/KafkaStreamDemo

Word count streaming application with Kafka Streams DSL

Primary LanguageJava

Kafka Streams - Word count demo program

This is an example from the Kafka official documentation which demonstrates how to write a streaming application with the Kafka Streams client library.

The source code is found here.

Set up and run

  1. Start the local Zookeeper and Kafka servers
  2. Initiate a topic for the input stream
    kafka-topics --create \
        --zookeeper 127.0.0.1:2181 \
        --replication-factor 1 \
        --partitions 1 \
        --topic kafka-stream-wordcount-input
    
  3. Initiate a topic for the output stream
    kafka-topics --create \
        --zookeeper 127.0.0.1:2181 \
        --replication-factor 1 \
        --partitions 1 \
        --topic kafka-stream-wordcount-output \
        --config cleanup.policy=compact
    
  4. Run the word count demo Java application
    mvn clean package
    mvn exec:java -Dexec.mainClass=com.flyer.kafka.WordCountDemo
    
  5. Start a producer to write data to the input stream topic
    kafka-console-producer --broker-list 127.0.0.1:9092 --topic kafka-stream-wordcount-input
    
  6. Start a consumer to observe results from the output stream topic
    kafka-console-consumer --bootstrap-server 127.0.0.1:9092 \
    	--topic kafka-stream-wordcount-output \
        --from-beginning \
        --formatter kafka.tools.DefaultMessageFormatter \
        --property print.key=true \
        --property print.value=true \
        --property key.deserializer=org.apache.kafka.common.serialization.StringDeserializer \
        --property value.deserializer=org.apache.kafka.common.serialization.LongDeserializer
    
  7. When writing data strings via the producer, the consumer should display word counts continuously in a streaming manner

Note

  1. This demo application is written with Kafka Streams DSL. It's worthy to rewrite it using low level Processor API.
  2. The default aggregate function count involves state store materialization, which has a commit frequency.
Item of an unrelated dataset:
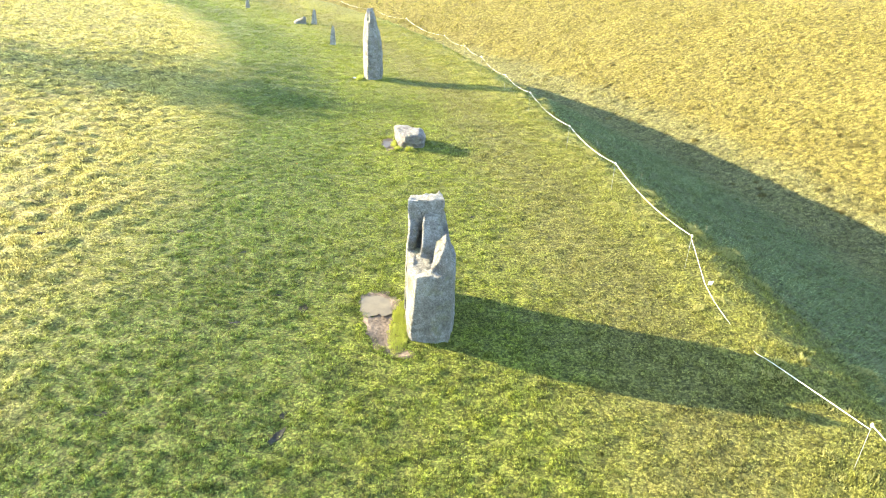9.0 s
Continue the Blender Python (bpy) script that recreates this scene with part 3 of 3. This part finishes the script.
# ---- worn hollows with mud and water ----
def patch(name, cx, cy, rx, ry, turn, lift, material, seed, label, category, level=False):
    """An irregular patch that follows the ground, or lies level as water does."""
    bm = bmesh.new()
    c, s = math.cos(radians(turn)), math.sin(radians(turn))
    g0 = float(ground_z(cx, cy))
    a = np.arange(48) * 2 * math.pi / 48
    w = np.array([1 + 0.5 * noise.noise((math.cos(k) * 1.6, math.sin(k) * 1.6, seed)) + 0.25 * noise.noise((math.cos(k) * 5, math.sin(k) * 5, seed))
                  + 0.15 * noise.noise((math.cos(k) * 11, math.sin(k) * 11, seed)) for k in a])
    rings = []
    for scale in (0.3, 0.6, 0.85, 1.0):
        u, v = scale * w * rx * np.cos(a), scale * w * ry * np.sin(a)
        x, y = c * u - s * v, s * u + c * v
        h = np.full(48, lift) if level else ground_z(cx + x, cy + y) - g0 + lift - (0.02 if scale == 1.0 else 0)
        rings.append([bm.verts.new(p) for p in zip(x, y, h)])
    bm.faces.new(rings[0])
    for inner, outer in zip(rings, rings[1:]):
        for k in range(48):
            bm.faces.new((inner[k], outer[k], outer[(k + 1) % 48], inner[(k + 1) % 48]))
    ob = part(name, bm, material)
    ob.location = (cx, cy, g0)
    return tagged(ob, label, category, kind="structure")


for k, (x, y, rx, ry, turn) in enumerate(BARE):
    patch("mud_shade_patch", x, y, rx, ry, turn, 0.012, MUD, 3.0 + k, "bare trodden earth beside a standing stone", "mud")
# Spots in the gold grass (x below -10) are shade of dips, painted dark.
for k, (x, y, rx, ry, turn) in enumerate(SPOTS):
    patch("mud_shade_patch", x, y, 0.75 * rx, 0.75 * ry, turn, 0.010, MUD_AND_SHADE, 23.0 + k, "small dark spot in the turf standing for wet earth and shaded dips", "mud")
patch("puddle", -2.24, 28.32, 0.40, 0.54, 0, 0.058, WATER, 8.0, "shallow brown puddle in a worn hollow", "puddle", True)
patch("puddle", -3.28, 39.25, 0.22, 0.5, 12, 0.04, PEAT, 9.0, "small brown puddle in a worn hollow", "puddle", True)
patch("puddle", -6.12, 50.25, 0.18, 0.16, 0, 0.045, WATER, 10.0, "small bright puddle in the turf", "puddle", True)

# ---- grass ----
rng = np.random.default_rng(4)


def blades(name, x, y, tall, spread, count, width, material, label, comb=None):
    """Tufts of count blades at each place, as one mesh."""
    n = len(x)
    z = ground_z(x, y) - 0.01
    ang = rng.uniform(0, 2 * math.pi, (n, count))
    off = rng.uniform(0.1, 1.0, (n, count)) * spread[:, None]
    lean = rng.uniform(0.1, 0.75, (n, count)) * tall[:, None]
    if comb is not None:
        ang = np.where(rng.uniform(0, 1, (n, count)) < 0.8, comb[:, None] + rng.normal(0, 0.5, (n, count)), ang)
        lean = lean * 1.8
    h = tall[:, None] * rng.uniform(0.5, 1.15, (n, count))
    dx, dy = np.cos(ang), np.sin(ang)
    turn = rng.uniform(0, math.pi, (n, count))
    wx, wy = np.cos(turn) * width / 2, np.sin(turn) * width / 2
    bx, by = x[:, None] + off * dx, y[:, None] + off * dy
    bz = np.broadcast_to(z[:, None], bx.shape)
    v = np.stack([np.stack([bx - wx, by - wy, bz], -1), np.stack([bx + wx, by + wy, bz], -1),
                  np.stack([bx + lean * dx, by + lean * dy, bz + h], -1)], 2).reshape(-1, 3)
    me = bare(name, v, np.arange(len(v)).reshape(-1, 3), 3)
    me.materials.append(material)
    return tagged(new(name, me), label, "grass", kind="stuff")


def clear(x, y):
    """Where grass may grow: off the stones, mud and water."""
    ok = np.ones(len(x), bool)
    ragged = 0.3 * grain(x, y, 0, 0.25, 91, 2)
    for cx, cy, rx, ry, turn in BARE + SPOTS:
        c, s = math.cos(radians(turn)), math.sin(radians(turn))
        u, v = c * (x - cx) + s * (y - cy), c * (y - cy) - s * (x - cx)
        ok &= np.hypot(u / (rx * (0.86 if rx > 0.2 else 0.6)), v / (ry * (0.86 if rx > 0.2 else 0.6))) + (ragged if rx > 0.2 else 0) > 1
    for plan in (HOLLOW_PLAN, SPLIT_PLAN, LOW_PLAN):
        ok &= polygon_distance(x, y, plan) > 0.0
    return ok


def scatter(q0, q1, y0, y1, per_m2):
    n = int((q1 - q0) * (y1 - y0) * 1.08 * per_m2)
    q = rng.uniform(q0, q1, n) + rng.normal(0, 0.5, n)
    y = rng.uniform(y0, y1, n)
    x = CX + np.sqrt(q * q - (y - CY) ** 2)
    keep = clear(x, y)
    return x[keep], y[keep], q[keep]


def sward(q0, q1, y0, y1, per_m2, tall, spread, count, width, label, patchy=0.4, clump=0.105, combed=False):
    x, y, q = scatter(q0, q1, y0, y1, per_m2)
    lump = grain(x, y, 0, clump, 81, 3, 0.6)
    keep = rng.uniform(-0.7, 0.3, len(x)) < lump
    x, y, lump = x[keep], y[keep], lump[keep]
    t = tall * (1 + patchy * lump * 1.8) * (1 + 0.18 * grain(x, y, 0, 2.5, 83, 2))
    comb = np.arctan2(y - CY, x - CX) - 0.7 + 1.6 * grain(x, y, 0, 2.2, 85, 2) if combed else None
    blades("grass", x, y, np.clip(t, 0.02, 1), np.full(len(x), spread), count, width, BLADES, label, comb)


sward(101.4, 116.4, 3.0, 26.0, 420, 0.043, 0.04, 9, 0.0095, "short mown green and yellow grass", 0.9)
sward(101.4, 116.4, 26.0, 46.0, 300, 0.045, 0.045, 8, 0.012, "short mown green and yellow grass", 0.9)
sward(101.4, 116.4, 46.0, 62.0, 130, 0.055, 0.07, 5, 0.022, "short mown grass further along the circle", 0.6, 0.3)
sward(101.4, 116.4, 62.0, 95.0, 36, 0.06, 0.12, 5, 0.045, "short mown grass far along the circle", 0.5, 0.5)
sward(93.0, 103.0, 6.0, 58.0, 75, 0.085, 0.08, 6, 0.02, "longer golden tussocky grass", 0.9, 0.35)
sward(82.0, 93.0, 30.0, 58.0, 36, 0.09, 0.12, 6, 0.03, "longer golden tussocky grass inside the circle", 0.8, 0.4)
sward(84.0, 104.2, 58.0, 95.0, 20, 0.10, 0.16, 6, 0.045, "longer golden tussocky grass further off", 0.8, 0.5)
sward(115.7, 118.6, 3.0, 70.0, 230, 0.06, 0.06, 6, 0.012, "straw-coloured tufts along the ditch edge", 0.8, 0.3)
sward(118.2, 131.0, 6.0, 75.0, 45, 0.10, 0.12, 6, 0.024, "long combed green grass in the shaded ditch", 0.6, 0.4, True)
sward(131.0, 150.0, 95.0, 118.0, 14, 0.12, 0.25, 6, 0.07, "rough golden grass far along the bank", 0.9, 0.6)
sward(131.0, 148.0, 25.0, 95.0, 32, 0.09, 0.12, 6, 0.03, "rough golden grass on the bank", 0.9, 0.5)


def tussocks(n, q0, q1, y0, y1, material, label, radius=0.22, tall=0.17, each=26):
    """Rounded clumps of grass standing proud of the sward."""
    q, y = rng.uniform(q0, q1, n), rng.uniform(y0, y1, n)
    x = CX + np.sqrt(q * q - (y - CY) ** 2)
    size = np.repeat(rng.uniform(0.5, 1.25, n), each)
    a, d = rng.uniform(0, 2 * math.pi, n * each), np.sqrt(rng.uniform(0, 1, n * each))
    px = np.repeat(x, each) + radius * size * d * np.cos(a)
    py = np.repeat(y, each) + radius * size * d * np.sin(a)
    blades("grass", px, py, tall * size * (1.15 - 0.7 * d), np.full(n * each, 0.05), 6, 0.03, material, label)


# The dark brown of the bank tussocks also stands for their shaded sides.
tussocks(130, 131.5, 146.0, 28.0, 92.0, DARK_BLADES, "dark rough tussocks dotted over the golden bank")
tussocks(680, 86.0, 101.5, 8.0, 62.0, BLADES, "rounded golden tussocks inside the circle", 0.17, 0.13, 20)
tussocks(220, 116.0, 117.3, 4.0, 62.0, DRY_BLADES, "pale dry tufts along the ditch edge", 0.13, 0.09, 16)
for cx, cy, rx, ry, turn in BARE:
    a = rng.uniform(0, 2 * math.pi, 260)
    r = rng.uniform(0.78, 1.25, 260)
    c, s = math.cos(radians(turn)), math.sin(radians(turn))
    gx, gy = cx + c * rx * r * np.cos(a) - s * ry * r * np.sin(a), cy + s * rx * r * np.cos(a) + c * ry * r * np.sin(a)
    ok = clear(gx, gy) & (polygon_distance(gx, gy, SPLIT_PLAN) > 0.05) & (polygon_distance(gx, gy, LOW_PLAN) > 0.05)
    blades("grass", gx[ok], gy[ok], rng.uniform(0.03, 0.07, ok.sum()), np.full(ok.sum(), 0.06), 6, 0.014, BLADES, "short grass fringing the bare earth")


def lush(cx, cy, rx, ry, n, tall):
    a, r = rng.uniform(0, 2 * math.pi, n), np.sqrt(rng.uniform(0, 1, n))
    x, y = cx + rx * r * np.cos(a), cy + ry * r * np.sin(a)
    blades("grass_tuft", x, y, np.full(n, tall), np.full(n, 0.05), 7, 0.015, LUSH, "bright yellow-green grass growing against a stone")


def tussock(x, y, rx, ry, n, tall, label):
    a, d = rng.uniform(0, 2 * math.pi, n), np.sqrt(rng.uniform(0, 1, n))
    blades("grass_tussock", x + rx * d * np.cos(a), y + ry * d * np.sin(a), tall * (1.2 - 0.6 * d), np.full(n, 0.06), 7, 0.016, DRY_BLADES, label)


for mx, my, rx, ry, up in MOUNDS:
    tussock(mx, my, 1.1 * rx, 1.1 * ry, 150, 0.08, "golden tussock catching the sun on the ditch side")
for k in range(26):
    y = rng.uniform(8, 56)
    q = RIM + rng.uniform(0.3, 1.8)
    tussock(CX + math.sqrt(q * q - (y - CY) ** 2), y, rng.uniform(0.12, 0.3), rng.uniform(0.2, 0.45), int(rng.uniform(40, 110)), rng.uniform(0.10, 0.18),
            "dry straw-coloured tussock on the ditch edge")
def make_stalk(x, y, tall, lean, seed):
    r = random.Random(seed)
    bm = bmesh.new()
    pts = [Vector((lean[0] * f * f, lean[1] * f * f, tall * f - 0.05)) for f in (0, 0.3, 0.6, 0.85, 1.0)]
    tube(bm, pts, [0.004, 0.0035, 0.003, 0.0025, 0.0015], 4)
    for k in range(3):
        p = pts[2 + k % 2]
        tube(bm, [p, p + Vector((r.uniform(-0.08, 0.08), r.uniform(-0.08, 0.08), r.uniform(0.04, 0.1)))], [0.002, 0.001], 4)
    ob = part("dry_stalk", bm, STALK)
    ob.location = (x, y, float(ground_z(x, y)))
    tagged(ob, "thin dry straw-coloured stalk standing on the ditch side", "grass stalk", "dry stalks on the ditch side")


for k, (x, y) in enumerate(((7.3, 10.6), (7.7, 10.0), (7.9, 9.6), (7.35, 13.3), (7.1, 15.0), (7.0, 17.4), (6.8, 19.9), (7.2, 24.9), (6.6, 30.1), (5.9, 33.4), (5.2, 37.7), (4.4, 41.4), (4.2, 44.2))):
    make_stalk(x, y, 0.42 + 0.12 * math.sin(7 * k), (0.14 * math.cos(3 * k), 0.2 * math.sin(2 * k)), k)


def make_leaf(x, y):
    bm = bmesh.new()
    rows = [(0.0, 0.003), (0.015, 0.016), (0.035, 0.022), (0.055, 0.014), (0.07, 0.002)]
    strip = [[bm.verts.new((u, s * w, 0.008 * abs(s) * w * 60 + 0.1 * u * u * 9)) for s in (-1, 0, 1)] for u, w in rows]
    for a, b in zip(strip, strip[1:]):
        for k in range(2):
            bm.faces.new((a[k], b[k], b[k + 1], a[k + 1]))
    bmesh.ops.solidify(bm, geom=bm.faces[:], thickness=0.002)
    ob = part("fallen_leaf", bm, RED_LEAF)
    ob.location = (x, y, float(ground_z(x, y)) + 0.05)
    tagged(ob, "small curled red leaf lying on the short grass", "leaf")


make_leaf(-5.77, 36.31)
lush(-1.70, 27.45, 0.17, 0.9, 700, 0.075)
lush(-3.05, 39.25, 0.06, 0.35, 90, 0.09)
lush(-2.86, 38.6, 0.08, 0.07, 55, 0.13)
lush(-2.47, 38.45, 0.07, 0.06, 55, 0.16)
lush(-5.88, 50.0, 0.12, 0.40, 160, 0.16)
lush(-0.88, 16.2, 0.2, 0.34, 80, 0.055)

# ---- trees beyond the left of the terrace, whose shade falls on it ----
def make_tree(x, y, tall, seed):
    r = random.Random(seed)
    g = float(ground_z(x, y))
    tree = tagged(new("tree"), "half-bare winter tree standing on the grass inside the circle", "tree")
    tree.location = (x, y, g)
    bm = bmesh.new()
    tips = []

    def grow(p, way, length, radius, depth):
        pts, rad = [p], [radius]
        for k in range(4):
            way = (way + Vector((r.uniform(-1, 1), r.uniform(-1, 1), r.uniform(-0.4, 0.7))) * 0.16).normalized()
            pts.append(pts[-1] + way * length / 4)
            rad.append(radius * (1 - 0.13 * (k + 1)))
        tube(bm, pts, rad, 6 if depth < 2 else 4)
        if depth == 4:
            tips.append(pts[-1])
            return
        for k in range(3 if depth else 5):
            out = Vector((r.uniform(-1, 1), r.uniform(-1, 1), r.uniform(-0.1, 0.8))).normalized()
            grow(pts[-1 - (k % 2)], (way * 0.7 + out * 0.9).normalized(), length * r.uniform(0.62, 0.78), radius * 0.5, depth + 1)

    grow(Vector((0, 0, -0.2)), Vector((0, 0, 1)), tall * 0.34, 0.35, 0)
    part("trunk", bm, BARK, tree)
    n = 7
    c = np.repeat(np.array([tuple(t) for t in tips]), n, 0)
    c = c + np.random.default_rng(seed).normal(0, 0.8, c.shape)
    g2 = np.random.default_rng(seed + 1)
    d1, d2 = g2.normal(0, 0.12, c.shape), g2.normal(0, 0.12, c.shape)
    v = np.stack([c - d1, c + d1, c + d2 * 1.6], 1).reshape(-1, 3)
    me = bare("crown", v, np.arange(len(v)).reshape(-1, 3), 3)
    me.materials.append(LEAF)
    ob = new("crown", me)
    ob.parent = tree


for x, y, tall, seed in ((-45.0, 58.2, 12.6, 5), (-58.5, 63.4, 15.4, 9), (-78.0, 70.0, 16.0, 12)):
    make_tree(x, y, tall, seed)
Based on the commit.interval.ms config setting, there will be a delay in aggregation results in the demo. This is better explained in this SO entry and this article.

    The semantics of caching is that data is flushed to the state store and forwarded to the next downstream processor node whenever the earliest of commit.interval.ms or cache.max.bytes.buffering (cache pressure) hits.